History of European Textiles, Fourteenth to Eighteenth Centuries

In the late Medieval and early modern periods, fine textiles were highly treasured commodities, esteemed art forms, and prominent indicators of power, status, and taste. Situated at the crossroads of industry, trade, global exchanges, religious and political display, artistic practice, fashion, and social and domestic life, textiles entail multidisciplinary approaches. This course begins with the rise of Italian silk industry in the early fourteenth century and ends right after the French Ancien Régime when the neoclassical taste dominated dress fabrics.
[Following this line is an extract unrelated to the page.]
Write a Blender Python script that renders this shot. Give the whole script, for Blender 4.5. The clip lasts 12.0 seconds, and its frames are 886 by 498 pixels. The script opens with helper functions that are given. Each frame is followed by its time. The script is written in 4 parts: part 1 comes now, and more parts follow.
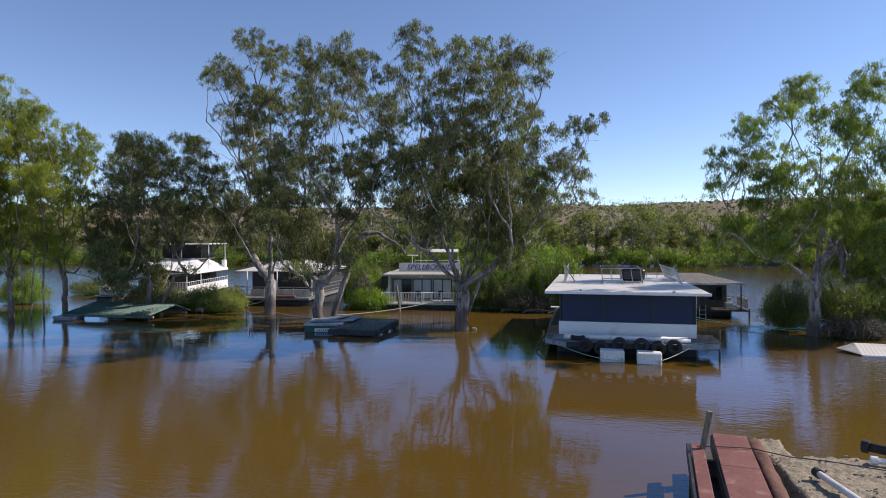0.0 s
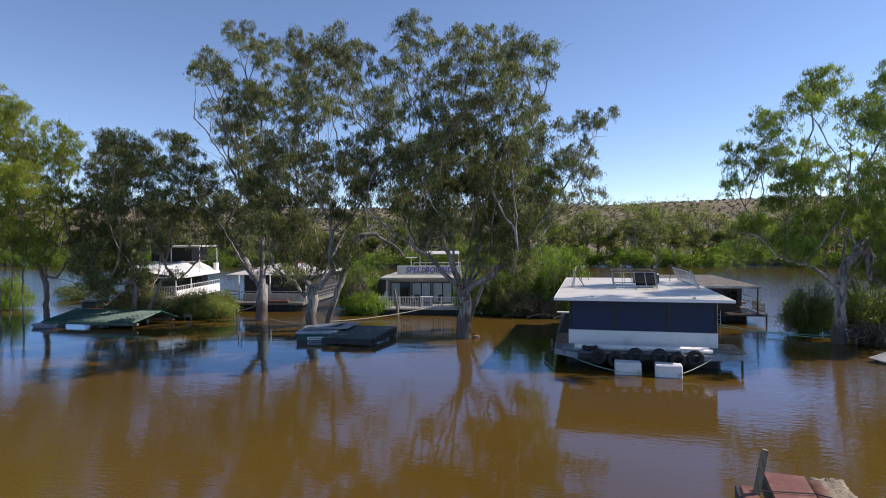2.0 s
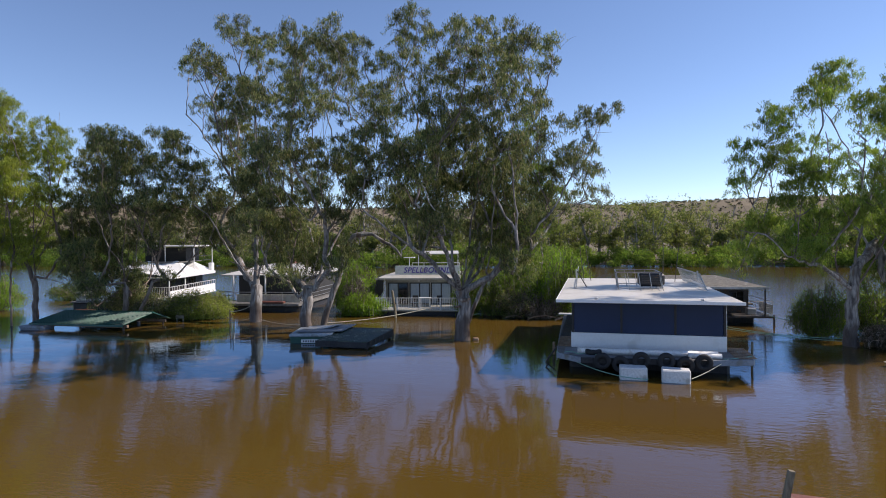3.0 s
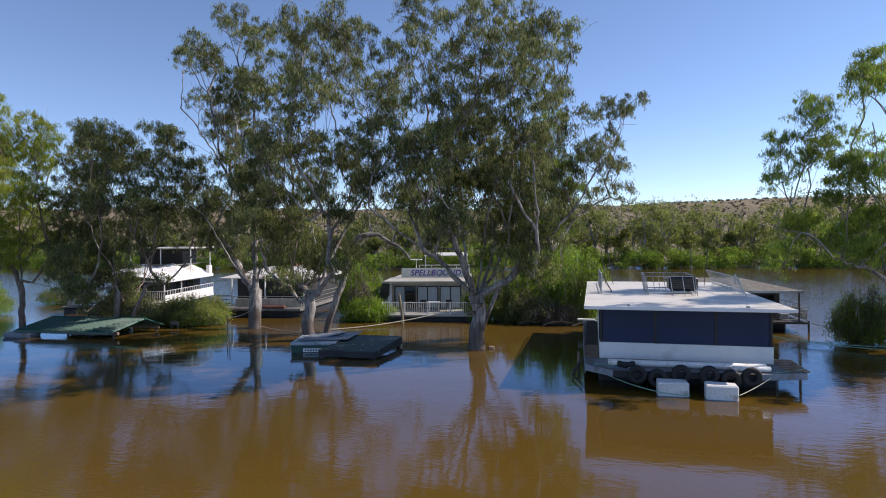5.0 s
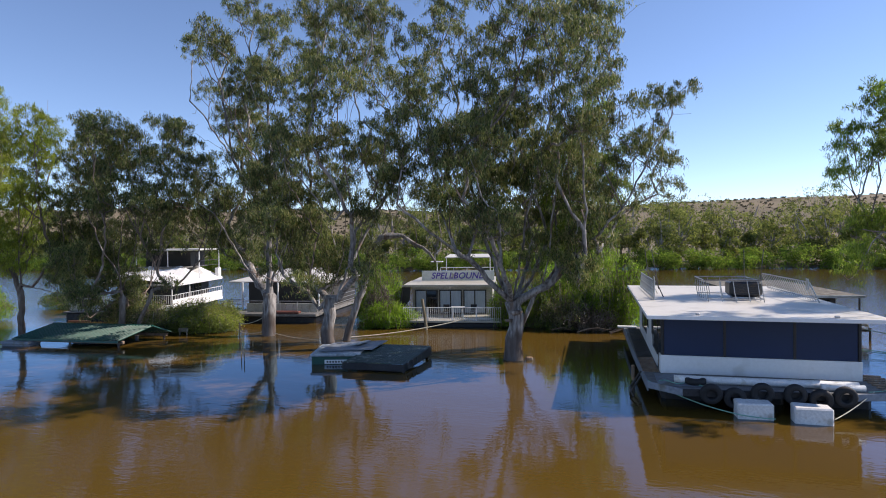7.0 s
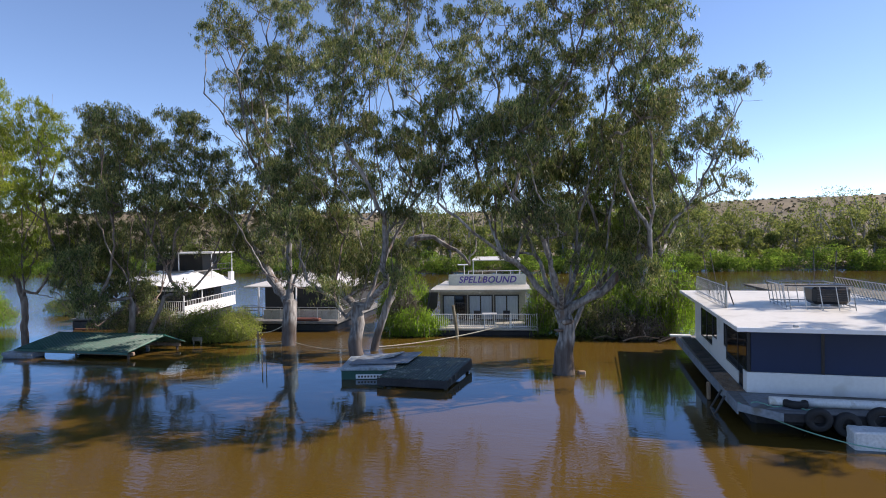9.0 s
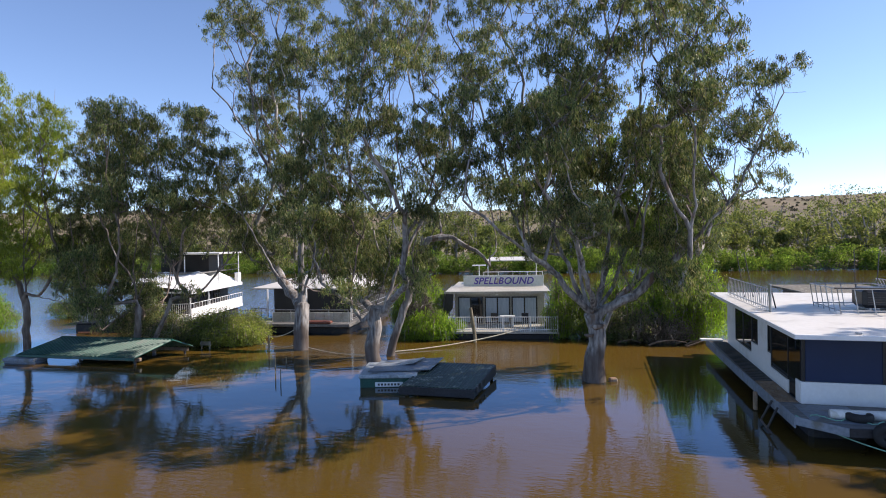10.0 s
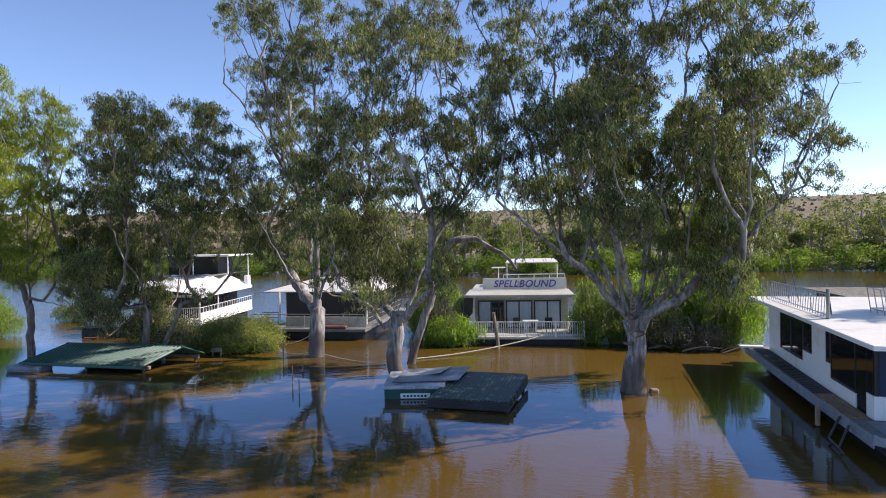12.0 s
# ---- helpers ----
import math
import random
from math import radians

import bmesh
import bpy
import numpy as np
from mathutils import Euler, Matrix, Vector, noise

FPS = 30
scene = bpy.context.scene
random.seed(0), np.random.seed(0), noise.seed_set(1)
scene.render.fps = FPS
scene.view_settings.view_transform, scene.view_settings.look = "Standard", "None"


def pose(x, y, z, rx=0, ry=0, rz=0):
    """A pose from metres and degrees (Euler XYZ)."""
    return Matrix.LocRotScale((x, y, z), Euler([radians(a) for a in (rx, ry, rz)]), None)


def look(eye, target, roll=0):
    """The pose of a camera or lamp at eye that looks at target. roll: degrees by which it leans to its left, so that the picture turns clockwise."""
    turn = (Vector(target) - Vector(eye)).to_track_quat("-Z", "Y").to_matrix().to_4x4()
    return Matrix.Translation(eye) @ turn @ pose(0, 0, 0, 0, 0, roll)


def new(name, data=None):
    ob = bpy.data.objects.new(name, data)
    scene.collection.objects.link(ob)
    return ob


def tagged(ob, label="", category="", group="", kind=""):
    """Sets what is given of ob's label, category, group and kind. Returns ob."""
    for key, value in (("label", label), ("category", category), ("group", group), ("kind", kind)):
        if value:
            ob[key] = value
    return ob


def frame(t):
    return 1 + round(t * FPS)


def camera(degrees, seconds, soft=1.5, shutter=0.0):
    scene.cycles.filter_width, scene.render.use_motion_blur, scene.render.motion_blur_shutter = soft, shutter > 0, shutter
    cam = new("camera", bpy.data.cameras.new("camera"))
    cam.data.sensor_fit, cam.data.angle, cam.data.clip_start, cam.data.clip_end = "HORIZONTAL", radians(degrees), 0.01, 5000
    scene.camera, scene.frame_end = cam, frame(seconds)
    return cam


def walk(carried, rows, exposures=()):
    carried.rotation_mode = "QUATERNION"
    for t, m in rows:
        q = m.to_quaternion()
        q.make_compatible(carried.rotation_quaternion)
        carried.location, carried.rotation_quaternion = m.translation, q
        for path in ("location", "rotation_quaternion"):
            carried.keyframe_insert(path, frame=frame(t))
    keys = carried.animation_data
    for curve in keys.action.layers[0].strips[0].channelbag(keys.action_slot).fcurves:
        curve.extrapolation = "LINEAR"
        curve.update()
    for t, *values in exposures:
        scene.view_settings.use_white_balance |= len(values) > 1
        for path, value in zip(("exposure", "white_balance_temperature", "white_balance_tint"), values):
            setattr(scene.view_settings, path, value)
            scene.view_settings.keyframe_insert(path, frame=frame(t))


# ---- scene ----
cam = camera(74.5, 12.0, soft=1.0)
PATH = [
    (0, (1.574, 3.406, 5.506), (1.077, 5.343, 5.47), -0.3),
    (0.5, (1.448, 3.835, 5.546), (0.951, 5.772, 5.509), -0.4),
    (1, (1.267, 4.361, 5.585), (0.772, 6.299, 5.548), -0.4),
    (1.5, (1.115, 4.83, 5.61), (0.622, 6.768, 5.573), -0.4),
    (2, (0.975, 5.361, 5.63), (0.482, 7.299, 5.594), -0.5),
    (2.5, (0.913, 5.824, 5.629), (0.419, 7.762, 5.593), -0.5),
    (3, (0.854, 6.377, 5.616), (0.359, 8.315, 5.579), -0.5),
    (5, (-0.293, 8.449, 5.589), (-0.791, 10.385, 5.557), -0.6),
    (5.5, (-0.792, 8.921, 5.613), (-1.291, 10.857, 5.58), -0.6),
    (6, (-1.295, 9.46, 5.621), (-1.799, 11.395, 5.589), -0.6),
    (6.5, (-1.758, 9.958, 5.627), (-2.265, 11.892, 5.595), -0.7),
    (7, (-2.255, 10.513, 5.632), (-2.766, 12.446, 5.602), -0.7),
    (9, (-4.435, 12.575, 5.642), (-4.963, 14.504, 5.619), -0.9),
    (9.5, (-5.015, 13.072, 5.71), (-5.545, 15.0, 5.684), -0.9),
    (10, (-5.635, 13.552, 5.701), (-6.167, 15.48, 5.676), -1.0),
    (10.5, (-6.207, 14.053, 5.737), (-6.743, 15.98, 5.711), -1.0),
    (11, (-6.694, 14.528, 5.764), (-7.233, 16.453, 5.74), -1.0),
    (11.5, (-6.899, 14.664, 5.768), (-7.439, 16.59, 5.746), -1.1),
    (12, (-6.948, 14.674, 5.759), (-7.491, 16.599, 5.737), -1.1),
]
EXPOSURE = [(0.0, 0.10, 6450, 18), (6.5, 0.22, 6450, 18), (12.0, 0.54, 6450, 18)]
walk(cam, [(t, look(eye, target, roll)) for t, eye, target, roll in PATH], exposures=EXPOSURE)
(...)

We will survey major textile types in European production and consumption systems, ranging from Italian Renaissance velvets, Tudor and Stuart embroideries, eighteenth-century French and English figured silks, tapestries and laces in France, Low Countries, and Italy, to Chinese silks and Indian muslin and chintz for export. Major themes include: changing designs in the currents of artistic and technological developments; dress and furnishing fabrics in shaping identity and status; textiles as a propagandist medium for churches and monarchs; and global textile trade and its impacts on European production and fashionable taste. The course emphasizes deep material knowledge and close looking as the entry point for studying textile history, drawing from BGC study collections and organizing viewing sessions at the Antonio Ratti Center at the Metropolitan Museum of Art. Students will learn weave structures and various textile-making techniques. 3 credits. Satisfies the chronological requirement.